:: EXERCISE GOAL ::
Leaving out every picture, quote the data below exactly as it appears.

=-=-=-=-=

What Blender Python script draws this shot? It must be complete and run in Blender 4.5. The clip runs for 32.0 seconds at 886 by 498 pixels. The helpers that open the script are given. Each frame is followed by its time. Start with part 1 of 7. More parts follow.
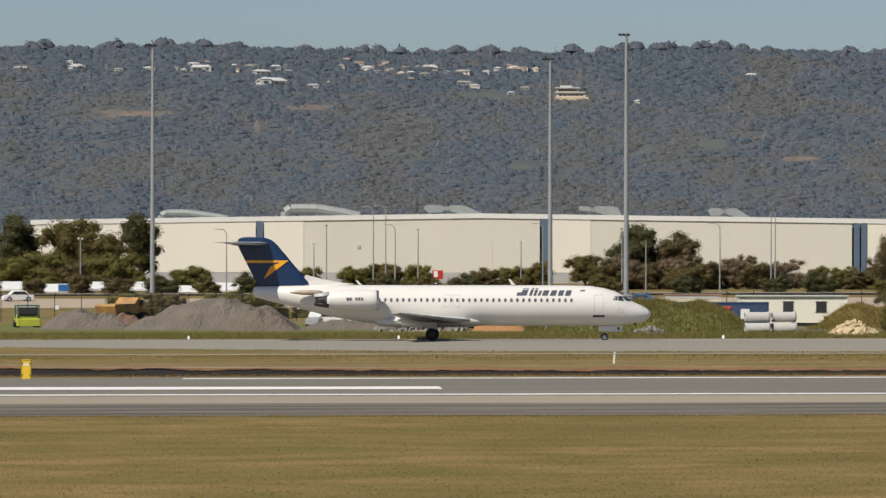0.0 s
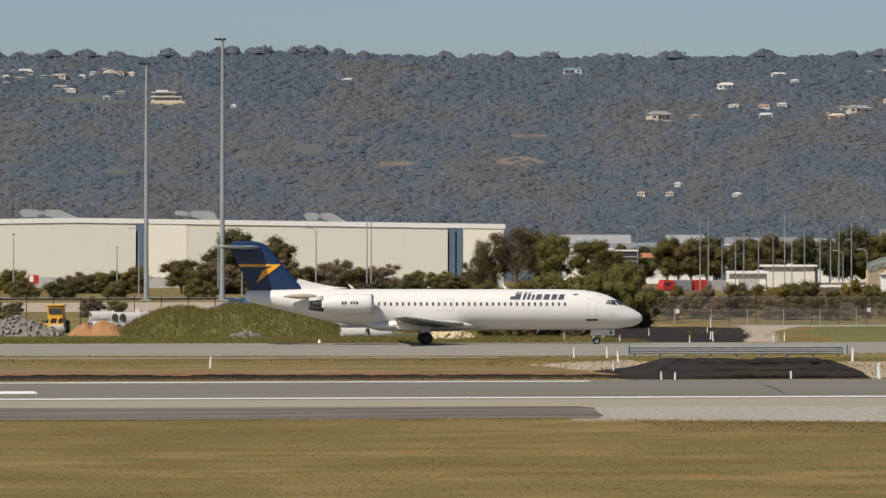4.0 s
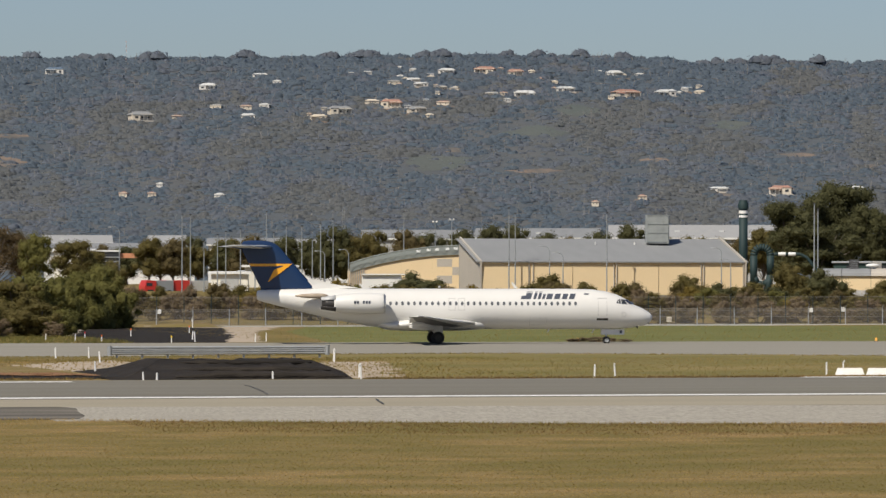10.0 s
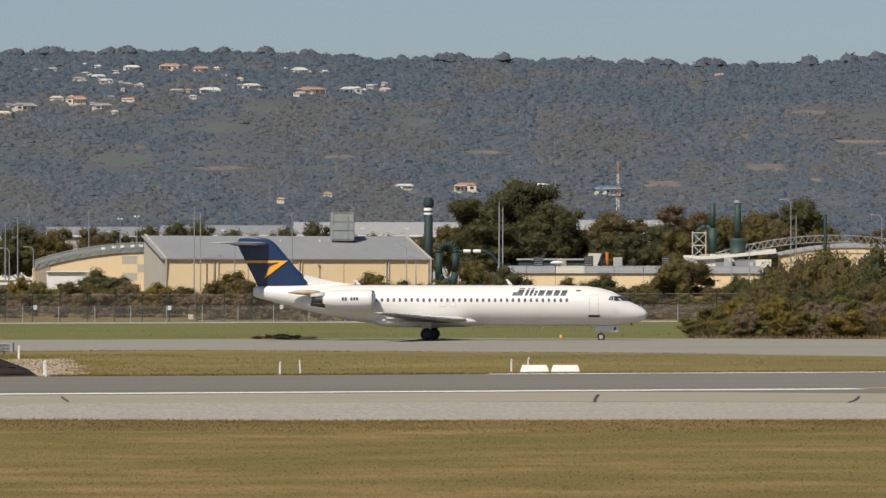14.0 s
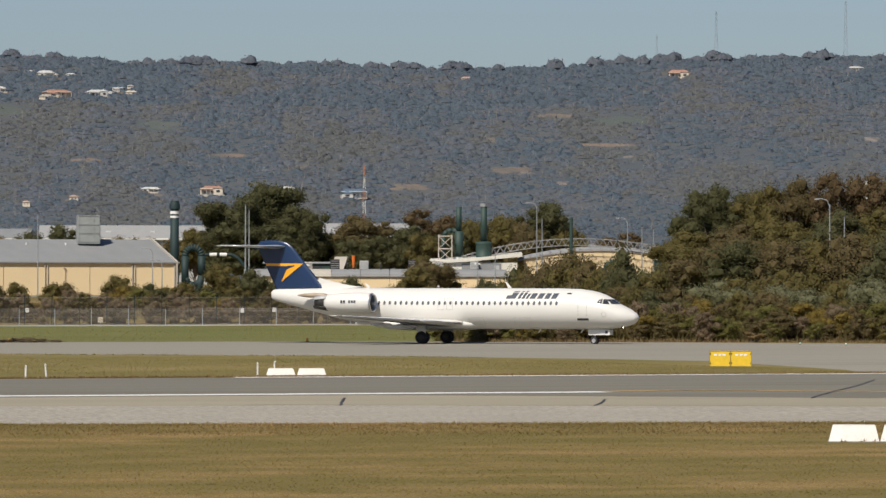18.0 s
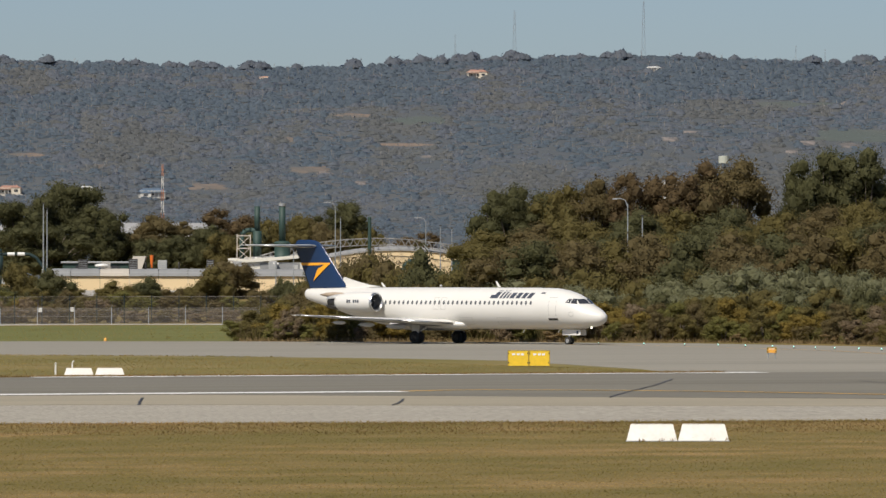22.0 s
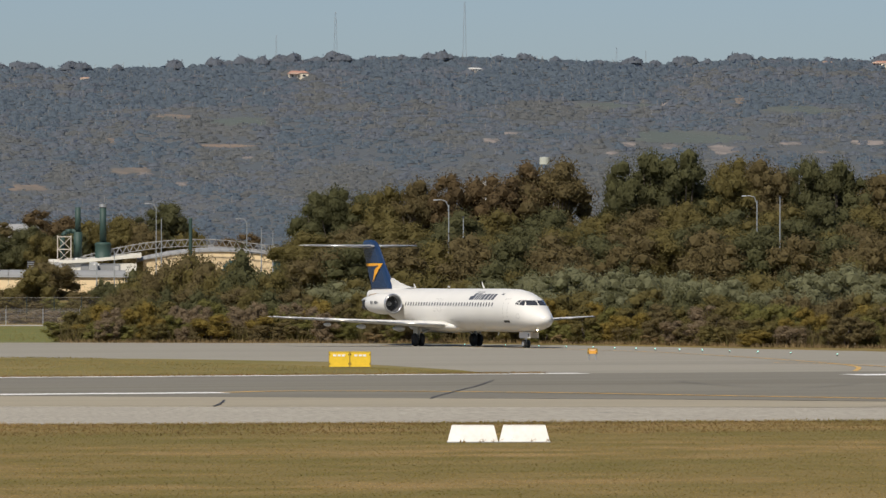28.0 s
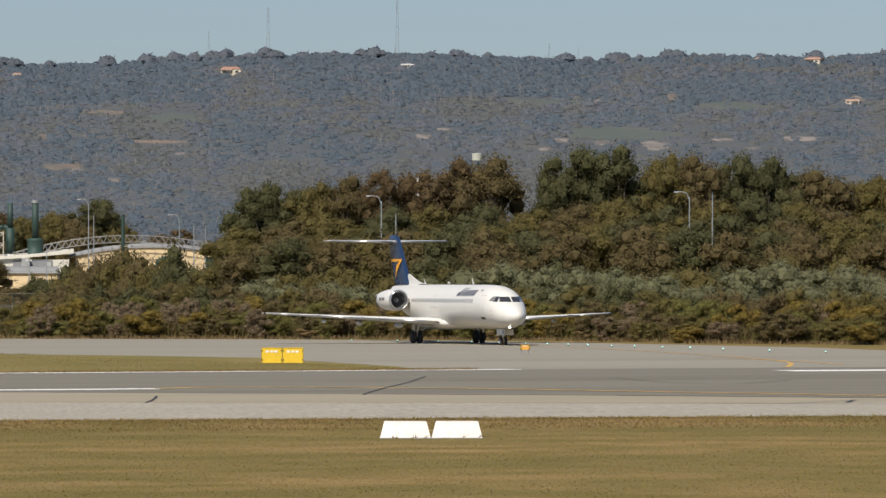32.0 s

=-=-=-=-=

:: TASK ANSWER ::
What Blender Python script draws this shot? It must be complete and run in Blender 4.5. The clip runs for 32.0 seconds at 886 by 498 pixels. The helpers that open the script are given. Each frame is followed by its time. Start with part 1 of 7. More parts follow.
0.0 s
4.0 s
10.0 s
14.0 s
18.0 s
22.0 s
28.0 s
32.0 s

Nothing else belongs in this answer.